As I sat in my stand this past deer season, it dawned on me what I had been missing over the last several years.
Having just bid on a new shift at work, I find myself with fifty-two more days off a year and a lot more time on my hands. I took the first weekend of December off which gave me six days in a row to myself. Awesome.
I spent four of those days in the timber, with my seventeen year old daughter alongside for a few hours as her busy schedule permitted. On one of the colder mornings, I left the stand a little early to walk and warm up. As I walked along the lower bottom ground where the wind wasn't chipping away at my face, I was drawn to a spot where a drainage ditch crossed the middle of the field, from one patch of timber to another. I felt compelled to sit in this spot as if someone was telling me to do so. By this time I was warming up more than I wanted to anyway and my stomach was growling for a snack.
I sat down and opened my pack and started nibbling away on some crackers. As I looked out across the field, now wide open and harvested, I visualized the landscape as it stood nearly twenty years ago when I first started hunting this ground.
I could see the big brush piles in the middle of the field which were pushed up after clearing some of the trees away to plant more crops. I could see the group of my family and friends huddled together organizing a plan to drive the deer out of the timber towards the brush piles where someone would be anxiously waiting.
I remembered how we all wanted to be the guy sitting on the brush pile. As I looked closer, I could see my late father-in-law clambering up onto the top of the pile and situating himself as comfortably as possible. I remembered how his nose and cheeks were rosy red from the wind and how he had bundled himself in a big pair of olive green coveralls with a zip up orange vest.
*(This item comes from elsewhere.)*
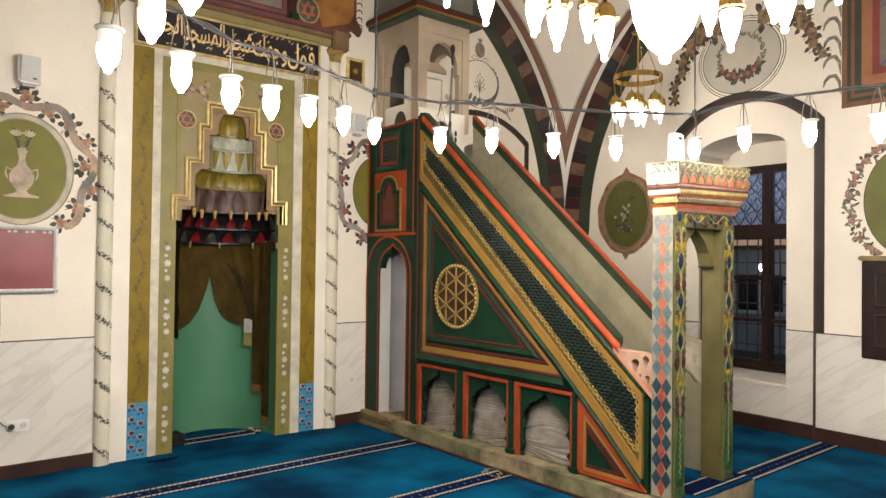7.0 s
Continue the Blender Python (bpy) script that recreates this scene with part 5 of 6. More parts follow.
part("cresting_field", slab(rect(0.40, 1.58, 3.76, 4.36), fQ, 0.0, 0.046), mat("cresting_grey", (0.24, 0.21, 0.16), 0.6, 0.2, 4, 0.1), mihrab)
part("cresting_dark", slab(rect(1.625, 1.72, 3.69, 4.4), fQ, 0.0, 0.05), WINE, mihrab)
part("cresting_green", slab(rect(1.66, 1.735, 3.70, 3.76), fQ, 0.0, 0.07), GREEN, mihrab)
rs = part("star_disc", slab(arc(1.828, 3.815, 0.105, 0.115, 0, 360, 28)[:-1], fQ, 0.03, 0.060), mat("star_teal", (0.05, 0.085, 0.08), 0.5, 0.2, 10, 0.1), mihrab, "teal disc with an orange star")
part("rim", band(bmesh.new(), arc(1.828, 3.815, 0.115, 0.125, 0, 360, 28)[:-1], arc(1.828, 3.815, 0.098, 0.108, 0, 360, 28)[:-1], fQ, 0.03, 0.066, True, 0.003), mat("dull_gilt", (0.42, 0.29, 0.09)), rs)
bm = bmesh.new()
for off in (90, 270):
    tri = [(1.828 + 0.082 * math.cos(radians(off + 120 * i)), 3.815 + 0.090 * math.sin(radians(off + 120 * i))) for i in range(3)]
    band(bm, tri, inset(tri, 0.016), fQ, 0.055, 0.066 if off == 90 else 0.065)
part("star", bm, mat("star_orange", (0.42, 0.11, 0.05), 0.5, 0.2, 10, 0.1), rs)
bm = bmesh.new()
for k in range(9):
    z = 3.80 + 0.07 * k
    stroke(bm, fQ, [(2.37, z), (2.41, z + 0.03), (2.44, z + 0.02), (2.445, z - 0.015)], 0.016, 0.003)
part("scroll_edge", bm, mat("garland_ink", (0.07, 0.07, 0.06)), mihrab, "painted grey scroll edge")
# ---- the lamps ----
HC, HR_ = (1.02, 1.86), 2.05       # hexagonal lamp ring: centre and radius
CABZ, CAPZ = 2.53, 2.344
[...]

I could see the old smooth barrel shotgun in his hands, a shotgun handed down to him by his late father who carried the same name.
I saw myself walking through the strip of timber towards my father-in-law, nearing the edge of the field without seeing a thing when all of a sudden a shot rang out followed shortly thereafter by an excited yell coming from the brush pile. My adrenaline surged and I hurriedly stepped out of the timber into the field, where my father-in-law was standing over one of the biggest bodied does I had ever seen. The excitement in his voice and on his face contagiously drew us all to him and we listened to his story leading up to the shot.
I could see this.
I found it hard to look away from that spot but I was then drawn to my right to see my late father sitting in a camouflage hunting chair near the gate entrance to the field. I remembered how he was bundled in a big pair of jet black nylon coveralls with an orange vest I had given him because he hadn't deer hunted in years.
I remember lending him the gun he carried, an old Remington 870 Wingmaster which he won in a raffle at work and gave to me when I was thirteen. A million dollars couldn't take that gun away from me. I remembered jumping a big buck and doe and watching them walk behind him just out of range. And I remember how we excitedly talked about the day even though we didn't harvest a deer.
At this point I was finding it hard to get back on my feet. As I sat there, looking at this spot, my eyes became entranced in a motionless stare. My chest rose and I felt my lungs fill with cold air followed shortly thereafter by a deep sigh. It was a sigh of both sadness and happiness. It was a sigh that said, "I want those days back."
I had sat there long enough that I should have been colder than before but in a divine way I'm sure, I was as warm as I could be. I felt a sense of peace and tranquility surrounding me and I came to realize even more how much deer hunting actually means to me.
Having been invited to hunt in other areas over the last several years, I continue to find myself drawn to this spot. This spot is so much more than just a piece of land to hunt on. This is sacred ground.